■ **Raw records**:
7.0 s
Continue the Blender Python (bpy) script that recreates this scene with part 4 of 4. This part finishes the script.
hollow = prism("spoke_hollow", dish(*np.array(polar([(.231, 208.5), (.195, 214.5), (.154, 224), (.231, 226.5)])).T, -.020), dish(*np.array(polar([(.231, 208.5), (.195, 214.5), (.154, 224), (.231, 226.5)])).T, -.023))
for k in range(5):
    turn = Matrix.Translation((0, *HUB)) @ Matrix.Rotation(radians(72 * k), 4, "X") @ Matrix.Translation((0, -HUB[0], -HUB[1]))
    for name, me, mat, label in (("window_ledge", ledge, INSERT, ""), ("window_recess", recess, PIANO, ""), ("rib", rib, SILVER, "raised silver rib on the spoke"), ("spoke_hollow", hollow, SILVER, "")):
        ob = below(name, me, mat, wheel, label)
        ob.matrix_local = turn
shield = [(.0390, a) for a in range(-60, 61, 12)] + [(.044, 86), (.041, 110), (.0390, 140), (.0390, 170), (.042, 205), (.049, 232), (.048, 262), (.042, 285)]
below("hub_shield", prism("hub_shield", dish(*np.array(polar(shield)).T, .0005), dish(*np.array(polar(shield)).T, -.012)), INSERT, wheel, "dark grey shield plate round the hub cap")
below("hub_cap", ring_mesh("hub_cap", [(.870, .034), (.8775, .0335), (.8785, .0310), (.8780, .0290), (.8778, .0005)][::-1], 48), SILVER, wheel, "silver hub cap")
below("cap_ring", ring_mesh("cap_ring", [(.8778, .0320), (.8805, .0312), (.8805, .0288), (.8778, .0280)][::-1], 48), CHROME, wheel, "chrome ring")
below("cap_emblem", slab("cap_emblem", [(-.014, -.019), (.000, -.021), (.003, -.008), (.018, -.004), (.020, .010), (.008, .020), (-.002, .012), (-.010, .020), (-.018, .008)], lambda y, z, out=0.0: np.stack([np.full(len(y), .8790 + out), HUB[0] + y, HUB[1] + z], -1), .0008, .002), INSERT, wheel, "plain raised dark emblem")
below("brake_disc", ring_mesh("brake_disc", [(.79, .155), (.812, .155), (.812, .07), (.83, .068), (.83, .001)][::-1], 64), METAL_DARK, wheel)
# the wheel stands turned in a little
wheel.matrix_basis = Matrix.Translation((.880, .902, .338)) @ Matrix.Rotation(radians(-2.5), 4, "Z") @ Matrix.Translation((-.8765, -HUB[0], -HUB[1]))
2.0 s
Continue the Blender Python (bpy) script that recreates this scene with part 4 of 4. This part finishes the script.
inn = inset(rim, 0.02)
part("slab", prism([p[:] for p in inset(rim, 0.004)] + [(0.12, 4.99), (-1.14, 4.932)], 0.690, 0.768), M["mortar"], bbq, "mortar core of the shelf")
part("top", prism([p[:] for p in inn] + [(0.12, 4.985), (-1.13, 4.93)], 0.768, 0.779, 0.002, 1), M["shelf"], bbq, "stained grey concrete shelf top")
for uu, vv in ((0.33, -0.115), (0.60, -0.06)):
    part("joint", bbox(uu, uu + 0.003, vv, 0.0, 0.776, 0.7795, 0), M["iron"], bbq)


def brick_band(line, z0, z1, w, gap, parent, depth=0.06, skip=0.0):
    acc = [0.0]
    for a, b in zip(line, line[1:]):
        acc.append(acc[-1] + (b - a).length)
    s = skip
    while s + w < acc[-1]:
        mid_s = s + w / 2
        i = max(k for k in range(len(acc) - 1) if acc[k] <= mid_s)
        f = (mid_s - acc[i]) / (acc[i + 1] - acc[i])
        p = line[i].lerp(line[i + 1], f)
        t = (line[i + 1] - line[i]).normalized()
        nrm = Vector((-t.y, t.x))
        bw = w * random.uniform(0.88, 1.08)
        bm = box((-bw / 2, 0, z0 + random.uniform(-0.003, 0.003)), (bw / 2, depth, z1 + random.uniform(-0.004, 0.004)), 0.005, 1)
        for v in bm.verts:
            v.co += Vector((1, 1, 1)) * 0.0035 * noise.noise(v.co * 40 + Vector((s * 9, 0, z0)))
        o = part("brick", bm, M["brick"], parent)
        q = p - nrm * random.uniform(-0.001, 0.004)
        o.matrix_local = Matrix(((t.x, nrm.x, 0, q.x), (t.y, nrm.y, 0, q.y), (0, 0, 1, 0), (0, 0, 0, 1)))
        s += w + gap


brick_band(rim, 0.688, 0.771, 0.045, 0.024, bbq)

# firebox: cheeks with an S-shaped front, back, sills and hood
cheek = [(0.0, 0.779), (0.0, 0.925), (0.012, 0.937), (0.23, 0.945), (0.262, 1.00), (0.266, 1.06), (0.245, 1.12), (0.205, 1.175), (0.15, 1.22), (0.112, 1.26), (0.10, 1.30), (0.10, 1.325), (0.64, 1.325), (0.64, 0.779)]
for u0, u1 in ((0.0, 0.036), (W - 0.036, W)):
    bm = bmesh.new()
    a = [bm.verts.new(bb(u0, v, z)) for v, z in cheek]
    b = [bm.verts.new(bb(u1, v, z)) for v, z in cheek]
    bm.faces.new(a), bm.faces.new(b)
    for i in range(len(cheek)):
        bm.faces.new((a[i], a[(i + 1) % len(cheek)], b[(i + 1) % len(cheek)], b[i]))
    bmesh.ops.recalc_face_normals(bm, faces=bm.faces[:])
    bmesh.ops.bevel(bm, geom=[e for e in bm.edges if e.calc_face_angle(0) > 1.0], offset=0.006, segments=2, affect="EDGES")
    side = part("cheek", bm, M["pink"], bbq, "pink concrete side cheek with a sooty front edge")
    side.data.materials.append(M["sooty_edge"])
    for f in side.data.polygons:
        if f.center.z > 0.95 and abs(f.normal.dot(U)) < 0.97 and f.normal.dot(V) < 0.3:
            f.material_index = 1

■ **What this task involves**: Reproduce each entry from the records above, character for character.

■ **The completed task**:
7.0 s
Continue the Blender Python (bpy) script that recreates this scene with part 4 of 4. This part finishes the script.
hollow = prism("spoke_hollow", dish(*np.array(polar([(.231, 208.5), (.195, 214.5), (.154, 224), (.231, 226.5)])).T, -.020), dish(*np.array(polar([(.231, 208.5), (.195, 214.5), (.154, 224), (.231, 226.5)])).T, -.023))
for k in range(5):
    turn = Matrix.Translation((0, *HUB)) @ Matrix.Rotation(radians(72 * k), 4, "X") @ Matrix.Translation((0, -HUB[0], -HUB[1]))
    for name, me, mat, label in (("window_ledge", ledge, INSERT, ""), ("window_recess", recess, PIANO, ""), ("rib", rib, SILVER, "raised silver rib on the spoke"), ("spoke_hollow", hollow, SILVER, "")):
        ob = below(name, me, mat, wheel, label)
        ob.matrix_local = turn
shield = [(.0390, a) for a in range(-60, 61, 12)] + [(.044, 86), (.041, 110), (.0390, 140), (.0390, 170), (.042, 205), (.049, 232), (.048, 262), (.042, 285)]
below("hub_shield", prism("hub_shield", dish(*np.array(polar(shield)).T, .0005), dish(*np.array(polar(shield)).T, -.012)), INSERT, wheel, "dark grey shield plate round the hub cap")
below("hub_cap", ring_mesh("hub_cap", [(.870, .034), (.8775, .0335), (.8785, .0310), (.8780, .0290), (.8778, .0005)][::-1], 48), SILVER, wheel, "silver hub cap")
below("cap_ring", ring_mesh("cap_ring", [(.8778, .0320), (.8805, .0312), (.8805, .0288), (.8778, .0280)][::-1], 48), CHROME, wheel, "chrome ring")
below("cap_emblem", slab("cap_emblem", [(-.014, -.019), (.000, -.021), (.003, -.008), (.018, -.004), (.020, .010), (.008, .020), (-.002, .012), (-.010, .020), (-.018, .008)], lambda y, z, out=0.0: np.stack([np.full(len(y), .8790 + out), HUB[0] + y, HUB[1] + z], -1), .0008, .002), INSERT, wheel, "plain raised dark emblem")
below("brake_disc", ring_mesh("brake_disc", [(.79, .155), (.812, .155), (.812, .07), (.83, .068), (.83, .001)][::-1], 64), METAL_DARK, wheel)
# the wheel stands turned in a little
wheel.matrix_basis = Matrix.Translation((.880, .902, .338)) @ Matrix.Rotation(radians(-2.5), 4, "Z") @ Matrix.Translation((-.8765, -HUB[0], -HUB[1]))
2.0 s
Continue the Blender Python (bpy) script that recreates this scene with part 4 of 4. This part finishes the script.
inn = inset(rim, 0.02)
part("slab", prism([p[:] for p in inset(rim, 0.004)] + [(0.12, 4.99), (-1.14, 4.932)], 0.690, 0.768), M["mortar"], bbq, "mortar core of the shelf")
part("top", prism([p[:] for p in inn] + [(0.12, 4.985), (-1.13, 4.93)], 0.768, 0.779, 0.002, 1), M["shelf"], bbq, "stained grey concrete shelf top")
for uu, vv in ((0.33, -0.115), (0.60, -0.06)):
    part("joint", bbox(uu, uu + 0.003, vv, 0.0, 0.776, 0.7795, 0), M["iron"], bbq)


def brick_band(line, z0, z1, w, gap, parent, depth=0.06, skip=0.0):
    acc = [0.0]
    for a, b in zip(line, line[1:]):
        acc.append(acc[-1] + (b - a).length)
    s = skip
    while s + w < acc[-1]:
        mid_s = s + w / 2
        i = max(k for k in range(len(acc) - 1) if acc[k] <= mid_s)
        f = (mid_s - acc[i]) / (acc[i + 1] - acc[i])
        p = line[i].lerp(line[i + 1], f)
        t = (line[i + 1] - line[i]).normalized()
        nrm = Vector((-t.y, t.x))
        bw = w * random.uniform(0.88, 1.08)
        bm = box((-bw / 2, 0, z0 + random.uniform(-0.003, 0.003)), (bw / 2, depth, z1 + random.uniform(-0.004, 0.004)), 0.005, 1)
        for v in bm.verts:
            v.co += Vector((1, 1, 1)) * 0.0035 * noise.noise(v.co * 40 + Vector((s * 9, 0, z0)))
        o = part("brick", bm, M["brick"], parent)
        q = p - nrm * random.uniform(-0.001, 0.004)
        o.matrix_local = Matrix(((t.x, nrm.x, 0, q.x), (t.y, nrm.y, 0, q.y), (0, 0, 1, 0), (0, 0, 0, 1)))
        s += w + gap


brick_band(rim, 0.688, 0.771, 0.045, 0.024, bbq)

# firebox: cheeks with an S-shaped front, back, sills and hood
cheek = [(0.0, 0.779), (0.0, 0.925), (0.012, 0.937), (0.23, 0.945), (0.262, 1.00), (0.266, 1.06), (0.245, 1.12), (0.205, 1.175), (0.15, 1.22), (0.112, 1.26), (0.10, 1.30), (0.10, 1.325), (0.64, 1.325), (0.64, 0.779)]
for u0, u1 in ((0.0, 0.036), (W - 0.036, W)):
    bm = bmesh.new()
    a = [bm.verts.new(bb(u0, v, z)) for v, z in cheek]
    b = [bm.verts.new(bb(u1, v, z)) for v, z in cheek]
    bm.faces.new(a), bm.faces.new(b)
    for i in range(len(cheek)):
        bm.faces.new((a[i], a[(i + 1) % len(cheek)], b[(i + 1) % len(cheek)], b[i]))
    bmesh.ops.recalc_face_normals(bm, faces=bm.faces[:])
    bmesh.ops.bevel(bm, geom=[e for e in bm.edges if e.calc_face_angle(0) > 1.0], offset=0.006, segments=2, affect="EDGES")
    side = part("cheek", bm, M["pink"], bbq, "pink concrete side cheek with a sooty front edge")
    side.data.materials.append(M["sooty_edge"])
    for f in side.data.polygons:
        if f.center.z > 0.95 and abs(f.normal.dot(U)) < 0.97 and f.normal.dot(V) < 0.3:
            f.material_index = 1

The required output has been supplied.